I've wondered for quite a while what was the rationale for having \1 in
the first place.

Ruby inherits a lot from Perl, and Perl from sed.

Some of the Perlisms are IMO superfluous - in particular the Kernel
methods which operate on $_, and the flip-flop conditional operators.

Objects would be much tidier if they didn't inherit Kernel#gets,
Kernel#gsub etc; and you'd avoid some confusing error messages like

irb(main):001:0> 3.gsub(/a/,'b')
NoMethodError: private method `gsub' called for 3:Fixnum

Chad Perrin wrote:
> I've wondered for quite a while what was the rationale for having \1 in
> the first place.

Ruby inherits a lot from Perl, and Perl from sed.

Okay . . . I guess that sorta makes sense. Of course, I've never used \1
in Perl, nor seen anyone else do so either, so until you mentioned it I
had entirely forgotten that was an option there either.

Both languages would be better off without that syntax, and just stick
with $1 instead, I think.

Some of the Perlisms are IMO superfluous - in particular the Kernel
methods which operate on $_, and the flip-flop conditional operators.

I wouldn't really call \1 a "Perlism", given that the way I've always
seen it done is with $1 instead. If it's a Perlism despite its lack of
general usage, I'd say it's every bit as much a Rubyism.

There are times in Perl when you need to use \1 in the matching part of a regular expression because you don't want $1 to interpolate into the match.

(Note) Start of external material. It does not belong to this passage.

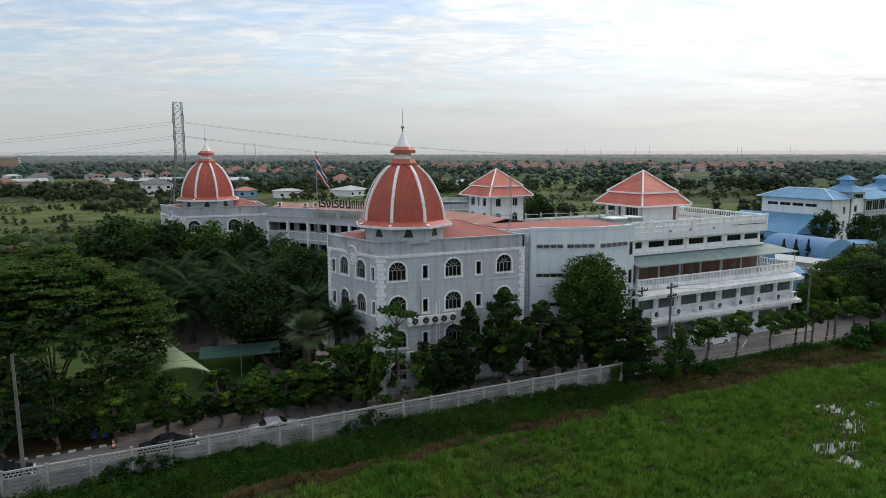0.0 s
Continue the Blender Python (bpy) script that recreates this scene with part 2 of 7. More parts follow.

Consider trying to match a simple quoted string (i.e. no \ escaping):

my $s1 = "Hello there";
my $s2 = q{The cat said "Hello there, how's it going?"};

if ($s1 =~ m/(ell)/) {
    print "print s1 matched - \$1 is '$1'\n";
}

if ($s2 =~ m/(["'])(.*?)\1/) {
    print "print s2 matched - \$2 is '$2'\n";
}

This outputs:

print s1 matched - $1 is 'ell'
print s2 matched - $2 is 'Hello there, how's it going?'

If you try using $1 in place of \1 in the second regex then it will output

print s1 matched - $1 is 'ell'
print s2 matched - $2 is 'H'

Mike

Chad Perrin wrote:

I wouldn't really call \1 a "Perlism", given that the way I've always
seen it done is with $1 instead.

I called \1 a perlism mainly because it's a sedism that perl inherited.
You're right that in Perl you could instead write:

    $str =~ s/(.)/$1$1/;

Of course, that doesn't work in Ruby without using the block form:

    str.sub(/(.)/, "$1$1") # no!
    str.sub(/(.)/, "#{$1}#{$1}") # no!!
    str.sub(/(.)/) {"#{$1}#{$1}"} # ok

in which case you could either argue that ruby needs sed's \1 more than
perl does, or you could argue that ruby doesn't need it at all.

It's odd that ruby strives to be so perl-compatible in areas like this,
but is different in far more important areas (e.g. ^ matching newlines
within a string, not just the start of string)

Regards,

Brian.

Absolutely, there are a few gotchas:

    http://www.advogato.org/person/fxn/diary/498.html

Don't know why is that way, but I find them surprising.